Imediatamente mandei o meu colega calar à boca.
– Calma! Vamos ver melhor.
– Ver melhor? Tá louco? É óbvio que não é ela. Cadê os óculos?
– Ela deve ter os deixado em casa.
– Cara, não é ela!
– Peraê. Vamos ver de novo e…. NÃO É ELA! NÃO É ELA! NÃO É ELA!
A polícia chegou dois minutos depois. O guarda revirou a bolsa da menina e encontrou outro telefone e os documentos de uma francesa. Mas ela parecia chinesa. De repente, ele começou a me fazer perguntas.
– Você tem certeza de que ela é brasileira?
– Não.
– Mas você disse que ela era sua amiga.
– A dona do celular que é a minha amiga.
– Você já viu essa menina na vida?
– Não.
– Então por qual motivo ela estaria com o celular da sua amiga?
– Não sei.
– Como você chegou aqui? O que faz na Irlanda? Onde mora? Quando volta pro Brasil? Estuda? Trabalha? Onde estava? Conhece as irlandesas que te ligaram? Blá, blá, blá…
Até mostrei a foto da dona do celular, mas o policial não estava muito disposto a confiar em mim. Usando o aparelho, ligou para o meu telefone umas três vezes. Impaciente, começou a interrogar a garota desconhecida.

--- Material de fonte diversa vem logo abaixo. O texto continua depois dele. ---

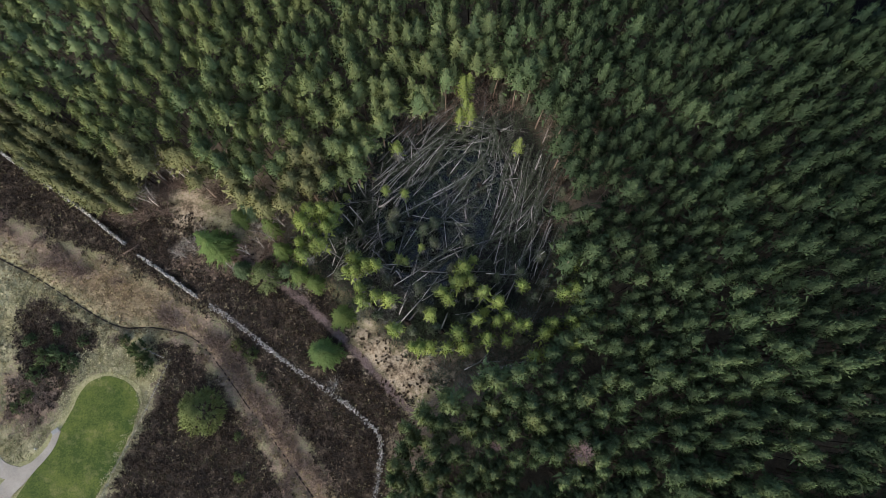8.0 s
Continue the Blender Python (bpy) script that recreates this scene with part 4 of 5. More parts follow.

– Qual o seu nome? Quem é você? Qual o seu nome? Quem é você? Qual o seu nome? Quem é você? Qual o seu nome? Quem é você? Qual o seu nome? Quem é você? Qual o seu nome? Quem é você? Qual o seu nome? Quem é você?
A menina nem se mexeu. A noite terminou com ela passeando de viatura até a delegacia.
Assim que eu cheguei em casa, mandei uma mensagem para a minha amiga pelo Facebook:
“Acho que roubaram o teu celular ontem à noite. É uma longa história. A policia está com o aparelho e pediu para entrar em contato. A ladra foi presa. Bjs”.
Acordei no dia seguinte com o celular tocando. Era ela. Comecei a rir.
– A menina mora comigo. Deixei o telefone na bolsa dela, mas ela bebeu demais, ficou mal e foi embora mais cedo. Passou a noite na delegacia e teve que pagar multa por desordem pública. Só foi solta quando a polícia conseguiu falar comigo. E ela não é chinesa. Nasceu no Vietnã, mas foi adotada por franceses. E até agora não faz a menor ideia do que aconteceu.